Greenville Native Returns Home to Build New Courthouse

 

construction worker outside of construction fence

Driving through the Mississippi Delta at night is an almost otherworldly experience. There’s a darkness untouched by city streetlights, only broken by the distant glow of small towns – small towns like Greenville, Mississippi.

There’s nowhere in the world like it, and it’s what Dylan Elkins often thought about when life pulled him away from home. But each time, he found his way back.

Elkins grew up in Greenville, but moved away for the first time to Starkville, Mississippi, to earn his bachelor’s degree in civil engineering at Mississippi State University. After graduating, he landed a job with an international engineering consulting firm that had work at the Ben’s Original Rice production facility in Greenville. Within a few years, he began to feel the need to move away for a while and, serendipitously, his company needed him on a project in Nashville. He moved in 2021.

The work there was challenging and fulfilling, but Nashville wasn’t quite what he was looking for, and the experience only solidified that he wanted to return home for good.

One day, while scrolling LinkedIn, Elkins saw that Robins & Morton was hiring construction team members in Greenville to build a new federal courthouse – a project that had been in the works for more than seven years.

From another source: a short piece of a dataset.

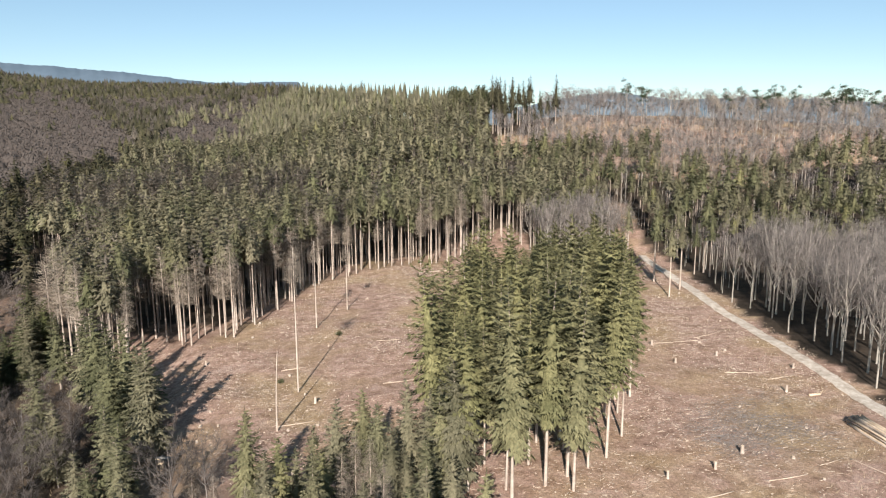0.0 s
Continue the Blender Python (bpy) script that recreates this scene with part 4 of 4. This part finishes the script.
def shelter():
    """A small lean-to of pale boards with a dark open side."""
    base = new("wooden_shelter")
    grey = material("weathered_boards", (0.12, 0.11, 0.10), (0.24, 0.22, 0.20), scale=1.0, fine=8.0, island=0.4, bump=0.2)

    def box(name, x0, x1, y0, y1, z0, z1, mat, slope=0.0):
        v = [(x, y, z + slope * y) for z in (z0, z1) for x, y in ((x0, y0), (x1, y0), (x1, y1), (x0, y1))]
        return part(name, mesh(name, v, [[3, 2, 1, 0], [4, 5, 6, 7], [0, 1, 5, 4], [1, 2, 6, 5], [2, 3, 7, 6], [3, 0, 4, 7]], mat), base)

    for i in range(8):
        box("board", -1.3 + i * 0.2, -1.115 + i * 0.2, -0.03, 0.0 + 0.008 * (i % 3), -0.1, 1.95 + 0.05 * (i % 2), M_WOOD)
        box("roof_board", -1.45 + i * 0.24, -1.22 + i * 0.24, -0.25, 1.75, 2.1 + 0.012 * (i % 2), 2.13 + 0.012 * (i % 2), grey, -0.28)
    for x in (-1.28, 0.3):
        for y in (0.02, 1.45):
            box("post", x, x + 0.1, y, y + 0.1, -0.2, 2.08 - 0.28 * y, M_BARK_D)
    box("back_wall", -1.28, 0.4, 1.56, 1.6, -0.1, 1.62, grey)
    base.matrix_basis = Matrix.Translation((-41.0, 94.6, float(land(-41.0, 94.6)))) @ Euler((0, 0, -0.35)).to_matrix().to_4x4()
    tagged(base, "small lean-to shelter of pale boards with a grey roof", "shelter")


timber_stack()
shelter()


# ---- shrubs and dry grass ----
def shrub(rng, h, mat, leafy):
    base = new("shrub")
    n = 260
    th, c = rng.uniform(0, 6.283, n), rng.uniform(0, 1, n)
    d3 = np.stack([np.cos(th) * np.sqrt(1 - c * c), np.sin(th) * np.sqrt(1 - c * c), c], 1)
    b = d3 * rng.uniform(0.1, 0.7, n)[:, None] * np.array([h * 0.8, h * 0.8, h])
    wy = d3 + rng.normal(0, 0.35, (n, 3)) + np.array([0, 0, 0.3])
    wy /= np.linalg.norm(wy, axis=1)[:, None]
    part("stem", mesh("stem", *merge(*[tube([[0, 0, -0.1], b[i] * 0.5, b[i]], [0.03, 0.02, 0.01], 3, False) for i in range(8)]), M_DRY), base)
    part("foliage", mesh("foliage", *twigs(rng, n, b, wy, rng.uniform(0.15, 0.4, n) * h, 0.06 if leafy else 0.022), mat), base)
    return tagged(base, "low green bush on the felled ground" if leafy else "leafless brown shrub in the gully", "shrub")


place([shrub(rng, 1.3, M_NEEDLE_D, True) for i in range(2)], np.array([-24.0, -3.0, 47.0, -20, -31]), np.array([154.0, 147.0, 172.0, 100, 126]), rng.uniform(0.8, 1.3, 5), rng, "bushes on the felled ground")
gx, gy = grid(-146, -50, 76, 214, 4.2, rng, 0.48)
k = inside(gx, gy, GULLY) & (rng.random(len(gx)) < 0.7)
place([shrub(rng, 2.2, M_GULLY, False) for i in range(4)], gx[k], gy[k], rng.uniform(0.5, 1.2, k.sum()), rng, "shrubs in the gully")
x, y = rng.uniform(-135, 78, 60000), rng.uniform(60, 300, 60000)
k = ((inside(x, y, GULLY) | inside(x, y, STRIP)) & (rng.random(len(x)) < 0.5) | inside(x, y, FELLED) & (vnoise(x, y, 16, 81) > 0.6) & (rng.random(len(x)) < 0.35) & (np.abs(x - 72.5) > 2.2)) & in_view(x, y, 1)
x, y = x[k], y[k]
n = len(x)
wy = np.stack([rng.normal(0, 0.5, n), rng.normal(0, 0.5, n), np.ones(n)], 1)
tagged(new("dry_grass", mesh("dry_grass", *twigs(rng, n, np.stack([x, y, land(x, y) - 0.03], 1), wy, rng.uniform(0.25, 0.7, n), 0.05), material("straw", (0.20, 0.145, 0.09), (0.38, 0.30, 0.19), island=0.7))), "tufts of straw-coloured dry grass", "grass", kind="stuff")


# ---- far ridges and the mast ----
def far_ridge(name, label, rows, dist, depth, mat, seed):
    az = np.linspace(rows[0][0], rows[-1][0], 160)
    el = np.interp(az, [r[0] for r in rows], [r[1] for r in rows])
    top = dist * np.tan(np.radians(el)) + (vnoise(az * 40, az * 0, 5, seed) - 0.5) * 4 + (vnoise(az * 40, az * 0, 60, seed + 5) - 0.5) * 8
    v, cols = [], len(az)
    for k, (dd, share) in enumerate(((-depth, 0.0), (-depth * 0.5, 0.55), (0, 1.0), (depth * 0.6, 0.5), (depth, 0.0))):
        r = dist + dd
        z = -80 + (top + 80) * share
        v.append(np.stack([-np.sin(np.radians(az)) * r, np.cos(np.radians(az)) * r, z], 1))
    v = np.concatenate(v)
    f = [[k * cols + i, k * cols + i + 1, (k + 1) * cols + i + 1, (k + 1) * cols + i] for k in range(4) for i in range(cols - 1)]
    tagged(new(name, mesh(name, v, f, mat, True)), label, "hills", kind="structure")


# distance haze is mixed into these base colours as blue
M_HAZED_RIDGE = material("hazed_far_woods", (0.085, 0.118, 0.152), (0.122, 0.16, 0.20), scale=0.01, fine=0.05, island=0.0)
M_HAZED_HILLS = material("hazed_far_hills", (0.085, 0.115, 0.14), (0.15, 0.18, 0.205), scale=0.01, fine=0.05, island=0.0)
far_ridge("backdrop", "wooded ridge far behind the valley, haze painted in as blue", ((10.6, 1.8), (11.4, 2.95), (14, 3.0), (17, 2.9), (20.5, 3.15), (23, 3.45), (29.3, 3.85), (33.9, 4.15), (35, 4.1), (37, 3.75), (41, 3.0)), 3600, 500, M_HAZED_RIDGE, 61)
far_ridge("backdrop", "hills far beyond the ridge, haze painted in as pale blue", ((-40, 0.9), (-32, 1.1), (-28, 1.5), (-23, 1.6), (-18, 1.5), (-14, 2.1), (-10.5, 1.9), (-7, 1.2), (-4, 1.0), (2, 0.8)), 3300, 500, M_HAZED_HILLS, 62)


def mast():
    base = new("radio_mast")
    steel = material("mast_steel", (0.09, 0.10, 0.12), (0.14, 0.15, 0.17), island=0.0)
    part("shaft", mesh("shaft", *tube([[0, 0, -30], [0, 0, 28], [0, 0, 30]], [3.4, 3, 1.5], 8), steel), base)
    part("cabin", mesh("cabin", *tube([[0, 0, 24], [0, 0, 26], [0, 0, 31], [0, 0, 32]], [4, 7, 7, 4], 10), steel), base)
    part("antenna", mesh("antenna", *tube([[0, 0, 30], [0, 0, 58], [0, 0, 60]], [2.0, 1.6, 0.6], 6), steel), base)
    part("building", mesh("building", *tube([[16, 0, -20], [16, 0, 14], [16, 0, 15]], [7, 7, 2], 4), steel), base)
    r, q = 3600, radians(34.3)
    base.matrix_basis = Matrix.Translation((-math.sin(q) * r, math.cos(q) * r, r * math.tan(radians(4.05)) - 2))
    tagged(base, "slim grey radio mast on the far ridge", "mast")


mast()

He felt it was his chance to be able to work in his preferred field at home and be a part of something that would make a lasting impact on his community.

“My family is still in Greenville, my wife was born there, her family is there,” Elkins said. “Our roots run pretty deep.”

He took the project engineer position with Robins & Morton in September 2022 and immediately began assisting with construction coordination and trade contractor management.

For hundreds of years, Greenville was a bustling commercial center along the Mississippi River, but it saw a decrease in population throughout the 20th century. In 1990, local 501(c)(3) nonprofit Greater Greenville formed to develop more economic opportunity for the city and generate more affordable housing. However, when the funding was approved to build a new federal courthouse in 2016, it was a significant win for increasing the vitality of the city and would bring people from all over the country. Elkins said that Greater Greenville continued significant revitalization efforts that developed necessary city amenities for when the courthouse opened, such as acquiring and renovating the former Greenville Inn and Suites in 2020, now open as Hotel 27.

“The courthouse has been the talk of the town,” Elkins said with a smile. “People will see me around and ask how everything is going. It’s bringing a lot of positive attention and press to Greenville.”

With the impact that the courthouse will bring, it means even more to Elkins that Robins & Morton has focused on hiring locally – from management team members, trade contractors and vendors to craft professionals. Both Elkins and field office assistant Mamie Causey on the management team are  Greenville locals. More than 20 trade contractors and vendors working on the courthouse will be from the state of Mississippi, reinvesting construction dollars back into the state economy. Further, the architect selected by the General Services Administration (GSA) for the project, Duvall Decker, is also Mississippi-based.

“Duvall Decker designed a building that recognizes the history of Greenville, and it’s important that we have team members that understand where we come from and where we’re going, too,” Elkins said.

Once complete in 2024, the two-story, 55,639-square-foot courthouse will be located on a 2.5-acre site in the city’s original central business district and will house the U.S. District Court, U.S. Clerk of the Court for the Northern District of Mississippi, U.S. Magistrate Court, U.S. Marshals, U.S. Probation, Federal Public Defender, U.S. Attorneys and GSA. It will feature two courtrooms – one district and one magistrate – as well as district, magistrate, and visiting judicial chambers.

Amid building the courthouse during the week, Elkins is working on another local project in his free time. After welcoming his first child in October, Elkins and his wife closed on the sale of a historic home in Greenville, estimated to have been built in 1850. Although it has seen some renovations in its more than 170 years, Elkins and his family are further restoring the house as they make it their family home.

“This is my home,” Elkins said. “Greenville is a small town, where everybody knows each other and is always there to lend a helping hand. There’s a family feeling here that you can’t get anywhere else.”